Answer: Under the investment rules applied to SMSFs, assets cannot be purchased from related parties with a few minor exceptions. Related parties are defined by the ATO as including:
- members of the fund;
- relatives of each member;
- business partners of each member;
- any spouse or child of those business partners, any company a member (or the members or their associates) controls or influences and any trust the member (or the members or their associates) controls;
- standard employer–sponsors, which are employers who contribute to a super fund for the benefit of a member, under an arrangement between the employer and a trustee of the fund;
- associates of standard employer–sponsors including business partners and companies or trusts the employer controls (either alone or with their other associates), and companies and trusts that control the employer.
The ATO defines relatives of a member as being:
- a parent, grandparent, brother, sister, uncle, aunt, nephew, niece, lineal descendant or adopted child of the member or their spouse;
- a spouse of any individual specified above.
As the definition of a related party does not include parents, grandparents or other direct lineal descendants of the spouse of the member’s child, there should be no restriction on a SMSF buying a property from a trustee’s son-in-law’s parents.
The trustee has to ensure, however, that they can show that the property was purchased at fair market value, and as a matter of prudence should check with the auditor of the fund before proceeding with the purchase.
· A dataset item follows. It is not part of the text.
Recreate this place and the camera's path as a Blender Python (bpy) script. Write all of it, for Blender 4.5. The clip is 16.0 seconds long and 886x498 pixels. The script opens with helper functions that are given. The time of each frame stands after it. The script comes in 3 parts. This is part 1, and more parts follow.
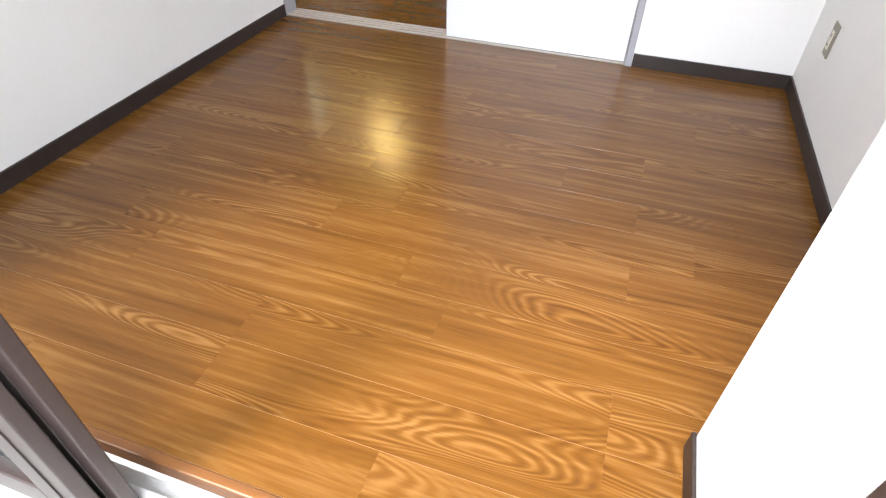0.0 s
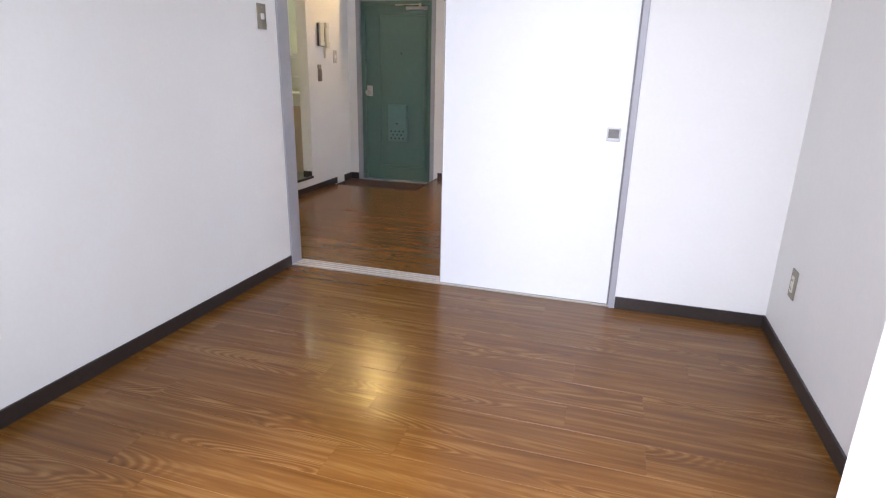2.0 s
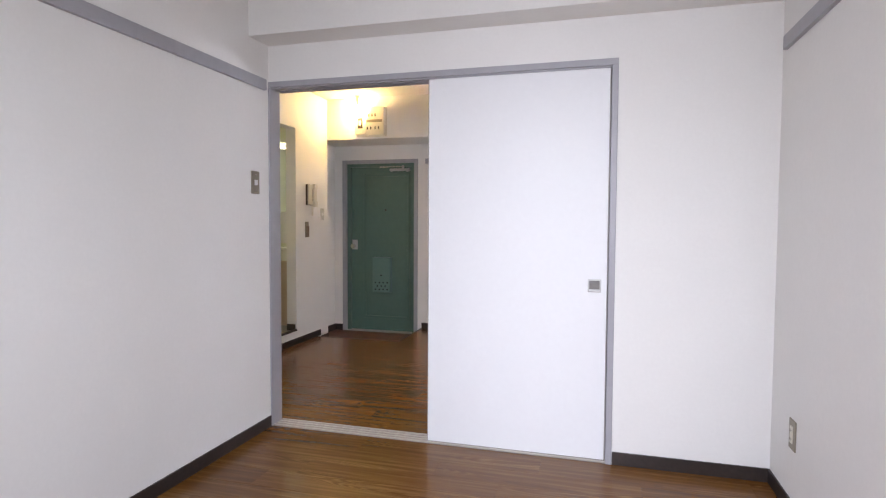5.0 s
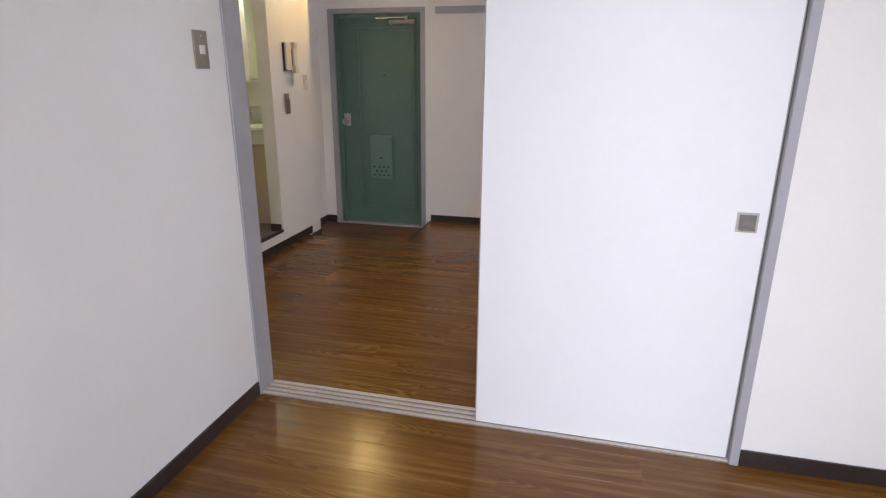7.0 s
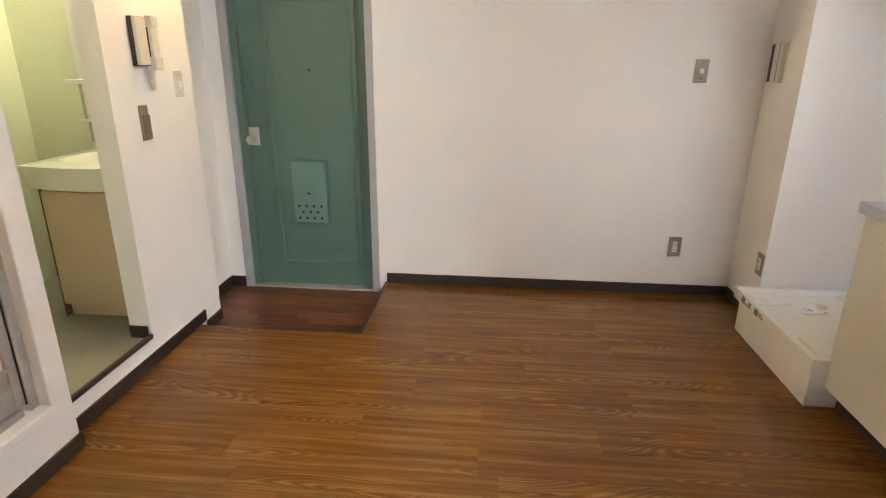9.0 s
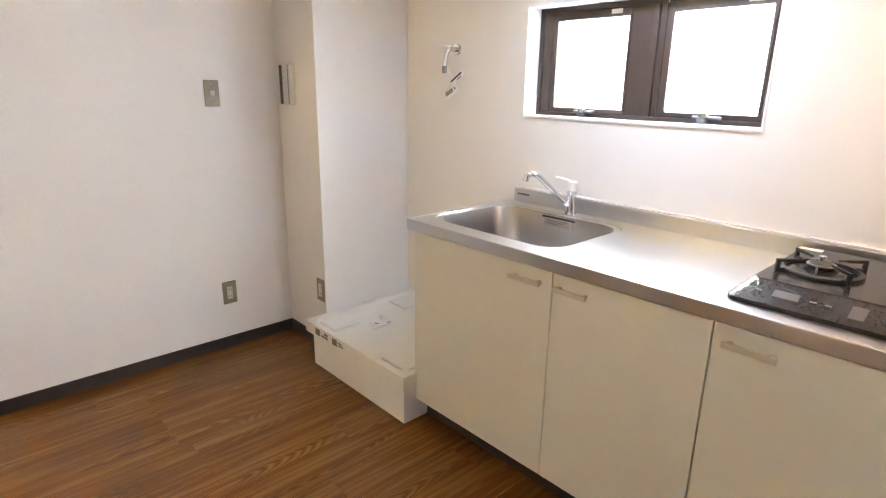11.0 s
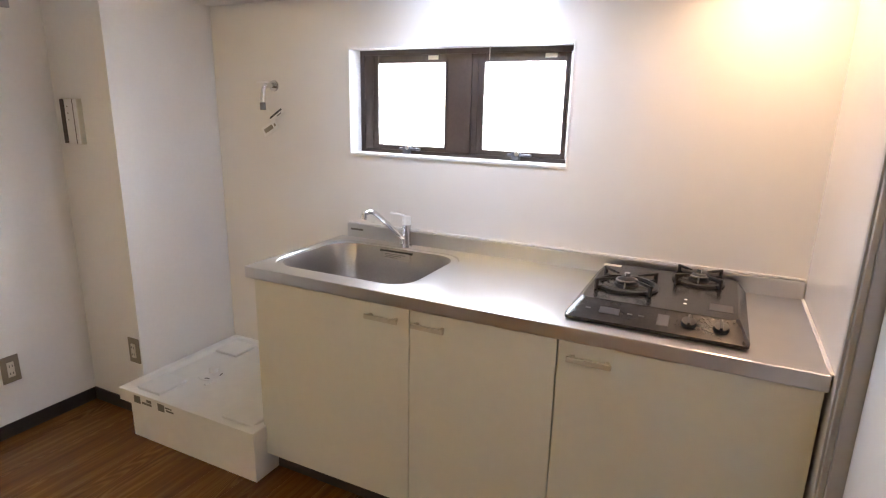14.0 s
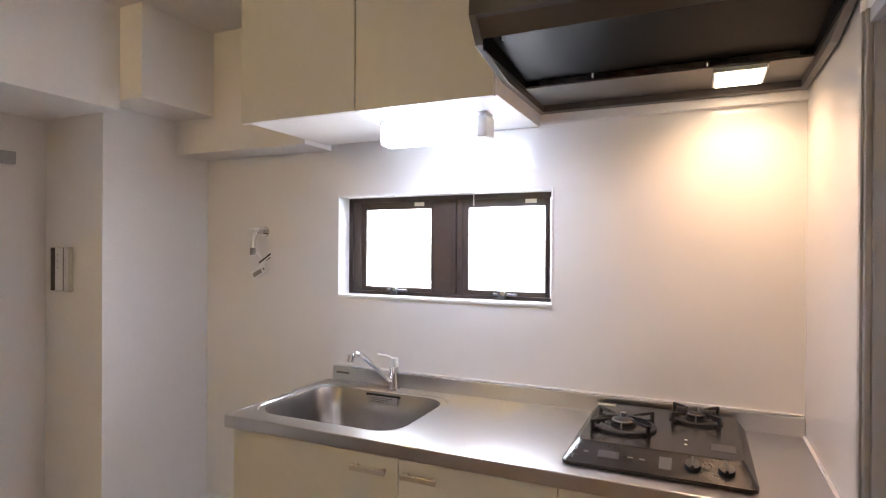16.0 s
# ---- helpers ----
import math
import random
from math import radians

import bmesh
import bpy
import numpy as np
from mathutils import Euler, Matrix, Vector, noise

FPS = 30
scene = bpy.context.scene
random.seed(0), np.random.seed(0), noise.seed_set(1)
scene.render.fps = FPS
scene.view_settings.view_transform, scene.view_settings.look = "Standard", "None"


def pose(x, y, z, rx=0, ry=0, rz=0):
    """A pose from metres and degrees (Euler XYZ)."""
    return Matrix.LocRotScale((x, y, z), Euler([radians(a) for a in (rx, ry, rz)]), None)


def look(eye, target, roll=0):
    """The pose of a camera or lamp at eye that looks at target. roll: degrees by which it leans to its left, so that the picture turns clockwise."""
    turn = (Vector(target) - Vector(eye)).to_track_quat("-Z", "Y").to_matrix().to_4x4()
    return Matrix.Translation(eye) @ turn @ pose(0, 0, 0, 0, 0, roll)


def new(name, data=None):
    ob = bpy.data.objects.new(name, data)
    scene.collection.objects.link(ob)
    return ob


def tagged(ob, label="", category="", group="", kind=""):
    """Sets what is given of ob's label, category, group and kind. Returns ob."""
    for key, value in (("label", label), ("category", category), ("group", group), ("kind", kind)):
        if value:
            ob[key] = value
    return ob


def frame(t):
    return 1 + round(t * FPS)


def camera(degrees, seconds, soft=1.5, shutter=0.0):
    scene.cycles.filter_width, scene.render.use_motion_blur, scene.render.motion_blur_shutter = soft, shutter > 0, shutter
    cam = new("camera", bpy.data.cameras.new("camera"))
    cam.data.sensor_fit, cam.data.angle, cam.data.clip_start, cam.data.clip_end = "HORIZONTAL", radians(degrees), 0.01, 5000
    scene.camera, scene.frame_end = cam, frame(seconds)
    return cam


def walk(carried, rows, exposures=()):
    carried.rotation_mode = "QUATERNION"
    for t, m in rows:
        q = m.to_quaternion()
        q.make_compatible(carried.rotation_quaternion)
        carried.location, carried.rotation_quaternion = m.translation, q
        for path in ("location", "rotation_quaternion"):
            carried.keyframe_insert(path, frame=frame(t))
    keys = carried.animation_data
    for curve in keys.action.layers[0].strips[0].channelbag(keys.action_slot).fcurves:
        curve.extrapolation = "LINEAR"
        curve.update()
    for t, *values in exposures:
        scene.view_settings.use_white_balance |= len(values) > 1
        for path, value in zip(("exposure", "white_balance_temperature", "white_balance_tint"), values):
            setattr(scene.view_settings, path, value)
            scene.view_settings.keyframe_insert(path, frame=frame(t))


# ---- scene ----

Maximising super contributions with franking credits
My wife and I are 58 and 67. We are currently both drawing transition to retirement (TTR) pensions from our SMSF. In addition, as shareholders of a 'non super' investment company, we draw down fully franked dividends annually to maximise our SMSF contributions. It is expected to take five years to fully utilise the franking credits at which time our company will be wound up. Do you expect any policy changes in the upcoming Federal Budget that could immediately impact our five-year plan?
Answer: I have not seen anything in the press from either side of politics about possible changes that would be made to the dividend imputation system as it currently applies in Australia. To the contrary, the news that the Abbott government will not drop the company tax rate means the imputation credit will stay as it is at 30 per cent. Your question does, however, prompt a few other concerns that you should be aware of.
Firstly, as you are 67 years of age you should not be on a TTR pension. A TTR pension is only suitable for someone who is under 65 years and has not met another condition of release with regard to accessing their superannuation. The main condition of release for superannuation is reaching the age of 65. As a result you should have been on an account based pension since you turned 65.
For you to continue maximising your superannuation contributions from the fully franked dividends you are receiving, and to maximise the contributions to your SMSF when the company is wound up, you will need to satisfy the work test. This will effectively mean that you must be working at least 40 hours in a 30 day period for each year until you are approximately 72.
The only possible change to superannuation that may cause you concern is the policy announced recently by the Labor party relating to taxing large superannuation accounts in pension phase. Under this policy the plan will be to tax earnings in a pension account at 15 per cent when the income exceeds $75,000 a year. If your pension account has large unrealised capital gains these could be at risk of being taxed if the investments were sold and the new policy became legislation.
Claiming tax deductions for property costs
Once capital depreciation of an investment property has begun, can the depreciation be stopped the tax deduction is no longer required? An example would be if a person has retired and their income has reduced to below the tax threshold.
Answer: Taxpayers are not forced to claim a tax deduction. The only time taxpayers are required to take a tax benefit is when they make a capital gain and they must take the 50 per cent general discount.
This means if you no longer need to claim a tax deduction for the write off of the construction cost of an investment property you can stop doing so. You will need to keep a track of amounts claimed in prior years, as the total of these deductions will reduce the original purchase price of the property and thus increase the capital gain made.
Salary sacrificing and Centrelink benefits
If I reduce my tax by salary sacrificing does it affect the Centrelink benefits my wife gets?
Answer: One of the common features between income tax benefits and Centrelink benefits is a common definition of income. In most cases a person’s income counted for benefits is their taxable income that is adjusted for:
- reportable employer super contributions (salary sacrifice);
- reportable fringe benefits, and;
- negative gearing investment losses.
This means if you sacrifice employment income as extra super contributions this will be reported on your PAYG withholding annual summary. Amounts sacrificed as extra superannuation must be shown on an individual’s income tax return and thus will be counted as income with regard to your wife’s Centrelink benefits.
Note: We make every attempt to provide answers to readers’ questions, however, answers are of a general nature only. Subscribers should seek independent professional advice for more in-depth information that is specific to their situation.